Marijo Farah A. BenitezIpinost noong 2026-02-12 12:10:59 Love is in the air … not quite! SWS reveals Pinoys less happy with their love life

FEBRUARY 12, 2026 — Turns out, Cupid’s arrow isn’t hitting as many hearts as before. The latest Social Weather Stations (SWS) survey shows that only 46 percent of Filipinos say they’re very happy with their love life — a figure that has stubbornly stayed at its lowest since the question was first asked back in 2004.

Conducted nationwide from November 24 to 30, 2025, the survey asked 1,200 adults about their romantic satisfaction. The results? Forty percent admitted they “could be happier,” while 14 percent confessed they have no love life at all. That’s a lot of people either waiting for sparks or wondering if the fire has gone out.

Breaking it down, married women reported the highest happiness at 57 percent, while those with live-in partners dropped to 45 percent. Single women? Just 22 percent said they were happy. 

Men showed a similar pattern: 55 percent of married men were content, 50 percent of those with live-in partners felt good, and only 28 percent of single men claimed happiness. Interestingly, single men saw a nine-point jump compared to last year—proof that maybe being unattached isn’t so bad after all.

So what does this say about us?
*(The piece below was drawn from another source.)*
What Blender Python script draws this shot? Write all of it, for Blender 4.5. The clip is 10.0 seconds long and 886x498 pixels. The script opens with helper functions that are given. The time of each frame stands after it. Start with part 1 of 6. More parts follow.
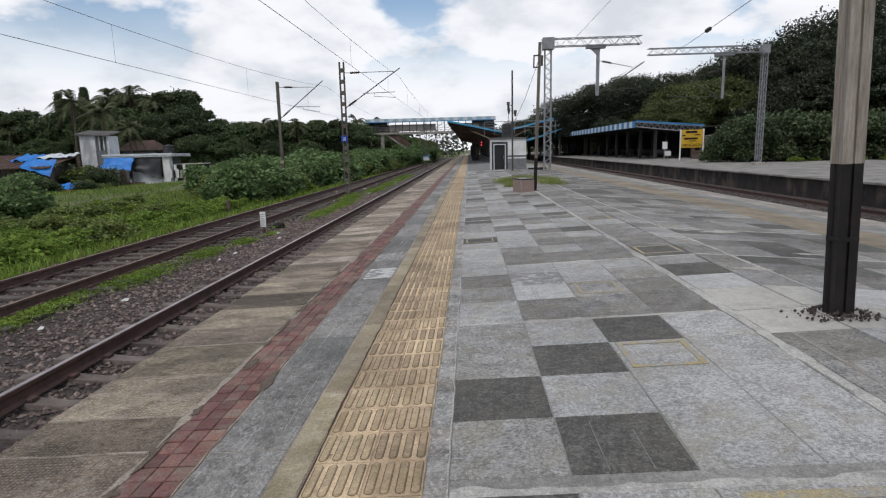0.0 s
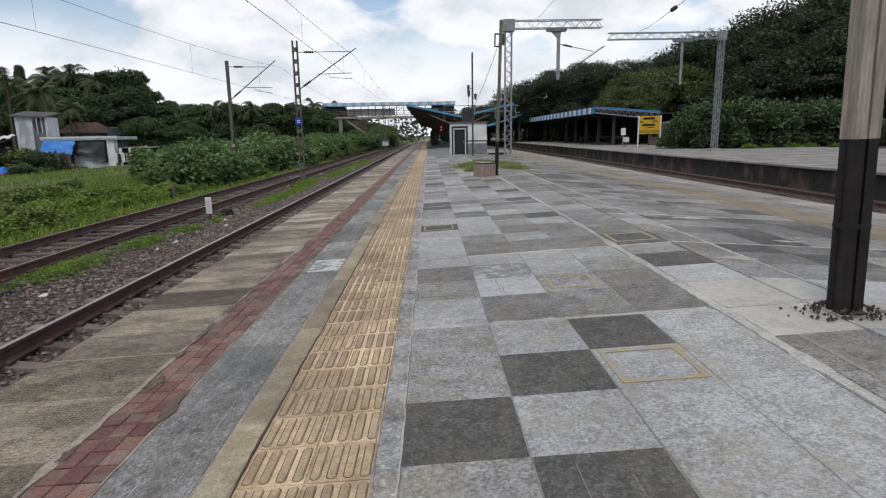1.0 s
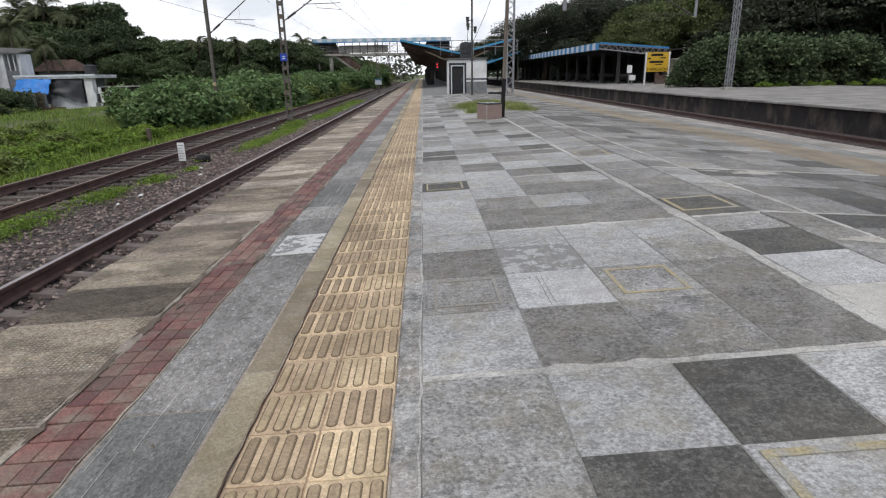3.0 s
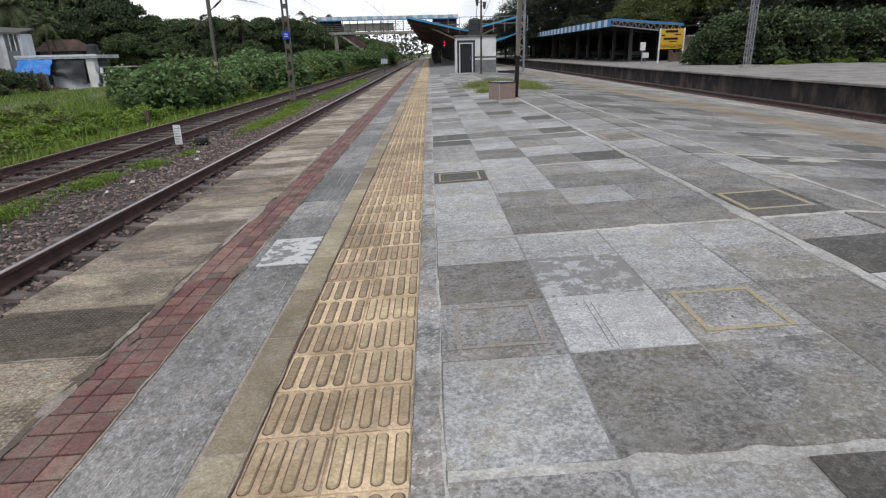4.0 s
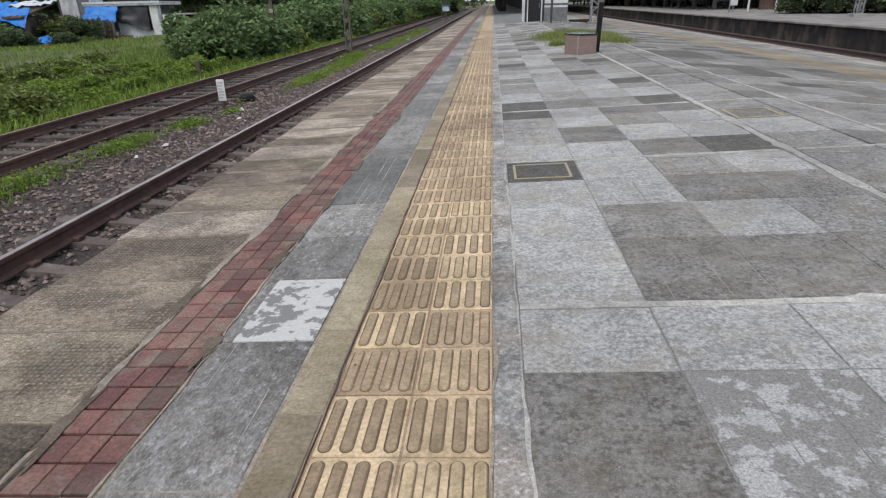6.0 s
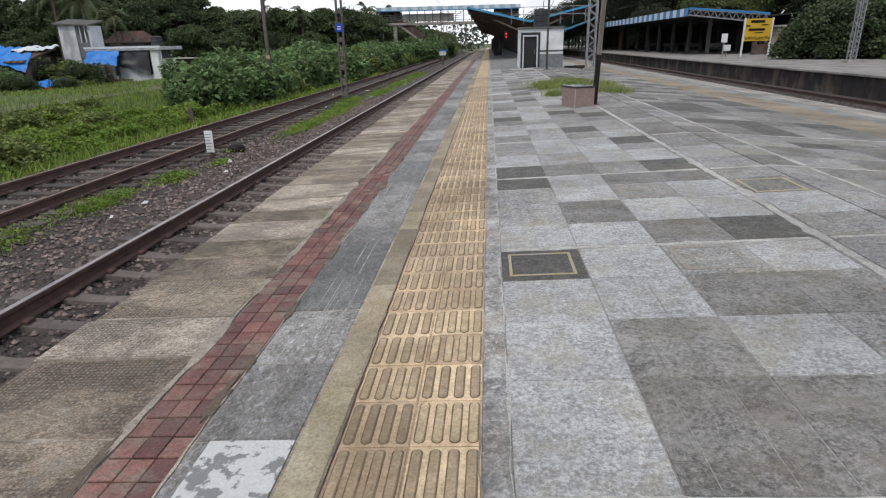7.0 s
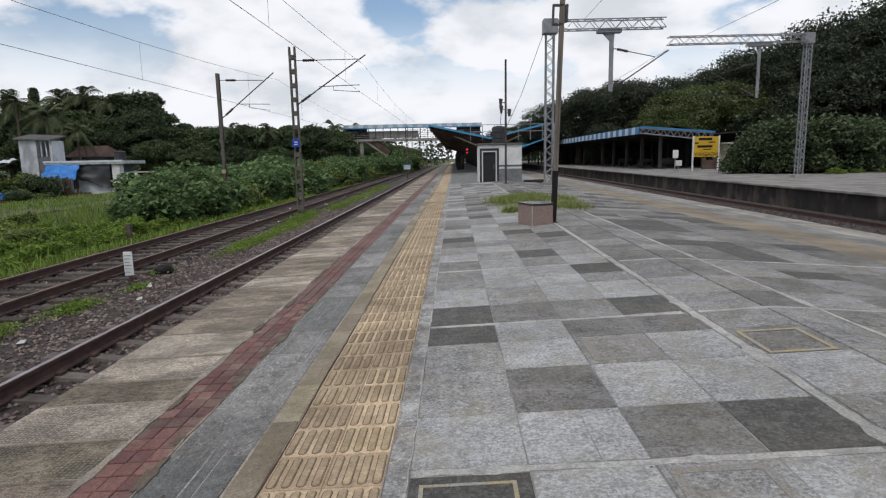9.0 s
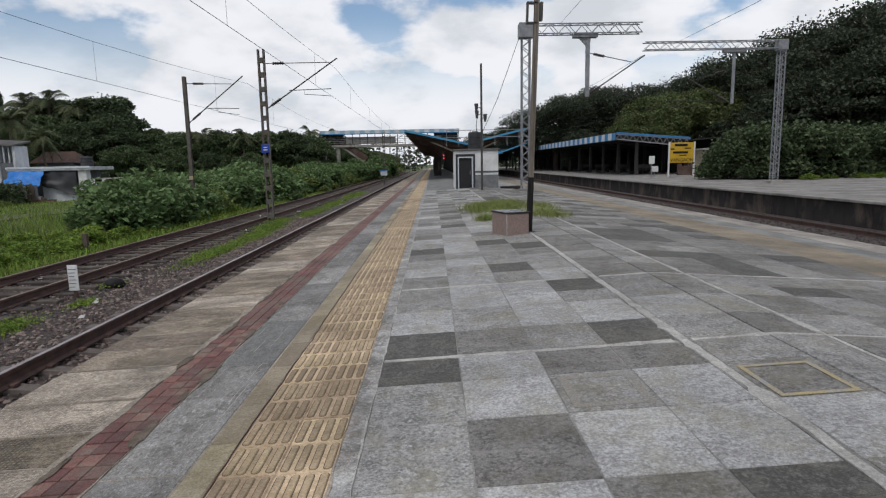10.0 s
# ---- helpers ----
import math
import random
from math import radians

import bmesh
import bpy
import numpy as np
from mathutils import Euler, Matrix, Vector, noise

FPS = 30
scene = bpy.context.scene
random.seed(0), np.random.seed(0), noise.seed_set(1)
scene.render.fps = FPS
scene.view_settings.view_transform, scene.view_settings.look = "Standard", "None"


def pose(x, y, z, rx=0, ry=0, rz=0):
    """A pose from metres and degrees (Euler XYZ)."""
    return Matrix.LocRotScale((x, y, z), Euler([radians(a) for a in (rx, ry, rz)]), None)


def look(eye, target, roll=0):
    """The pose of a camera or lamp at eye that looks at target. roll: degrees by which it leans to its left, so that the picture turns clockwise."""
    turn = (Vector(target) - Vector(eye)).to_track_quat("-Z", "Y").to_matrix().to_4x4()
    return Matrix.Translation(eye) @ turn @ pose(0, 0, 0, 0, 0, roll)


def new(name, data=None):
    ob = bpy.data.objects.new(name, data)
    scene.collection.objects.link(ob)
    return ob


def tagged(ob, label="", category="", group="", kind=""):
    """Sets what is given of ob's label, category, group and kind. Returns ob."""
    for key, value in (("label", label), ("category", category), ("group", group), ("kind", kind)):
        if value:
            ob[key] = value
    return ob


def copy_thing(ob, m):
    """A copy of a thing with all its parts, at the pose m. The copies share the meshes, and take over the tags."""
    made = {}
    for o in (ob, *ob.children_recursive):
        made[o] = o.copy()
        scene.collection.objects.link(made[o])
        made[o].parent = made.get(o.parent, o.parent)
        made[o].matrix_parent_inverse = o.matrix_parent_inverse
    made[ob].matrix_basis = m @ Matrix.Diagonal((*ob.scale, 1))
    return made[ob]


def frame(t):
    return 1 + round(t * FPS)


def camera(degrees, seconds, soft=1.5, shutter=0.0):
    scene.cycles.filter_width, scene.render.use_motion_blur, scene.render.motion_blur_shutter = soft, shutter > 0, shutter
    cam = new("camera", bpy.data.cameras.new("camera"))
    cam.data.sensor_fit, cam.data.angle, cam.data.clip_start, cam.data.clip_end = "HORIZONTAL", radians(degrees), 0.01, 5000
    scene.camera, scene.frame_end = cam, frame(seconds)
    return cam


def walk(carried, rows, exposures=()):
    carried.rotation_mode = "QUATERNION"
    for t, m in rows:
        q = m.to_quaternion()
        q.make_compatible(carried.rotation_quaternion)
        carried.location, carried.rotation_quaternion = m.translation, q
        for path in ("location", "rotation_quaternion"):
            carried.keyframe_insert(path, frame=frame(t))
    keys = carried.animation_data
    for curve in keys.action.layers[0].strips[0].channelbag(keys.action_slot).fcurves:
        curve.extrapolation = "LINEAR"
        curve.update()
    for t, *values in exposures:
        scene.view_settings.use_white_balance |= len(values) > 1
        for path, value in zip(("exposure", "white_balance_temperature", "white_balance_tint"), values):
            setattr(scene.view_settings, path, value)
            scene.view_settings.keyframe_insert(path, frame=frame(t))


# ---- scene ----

Filipinos are famously romantic, with “kilig” practically part of our cultural DNA. Yet the numbers suggest that love isn’t delivering the same high it used to. Maybe it’s the pressures of modern life, maybe it’s shifting expectations, or maybe we’re just more honest now about what makes us happy.

Still, while fewer Filipinos are “very happy” in love, the majority aren’t exactly miserable either. Most are somewhere in between — content but wishing for a little more. And isn’t that the story of love itself? Always chasing that extra spark, that elusive “kilig” that makes the heart race.

The survey reminds us that love, like life, isn’t always a fairy tale. But it also shows that happiness in relationships is fluid — it rises, falls, and sometimes surprises us.

So maybe we’re not falling out of love at all — just running low on “kilig.” What do you think?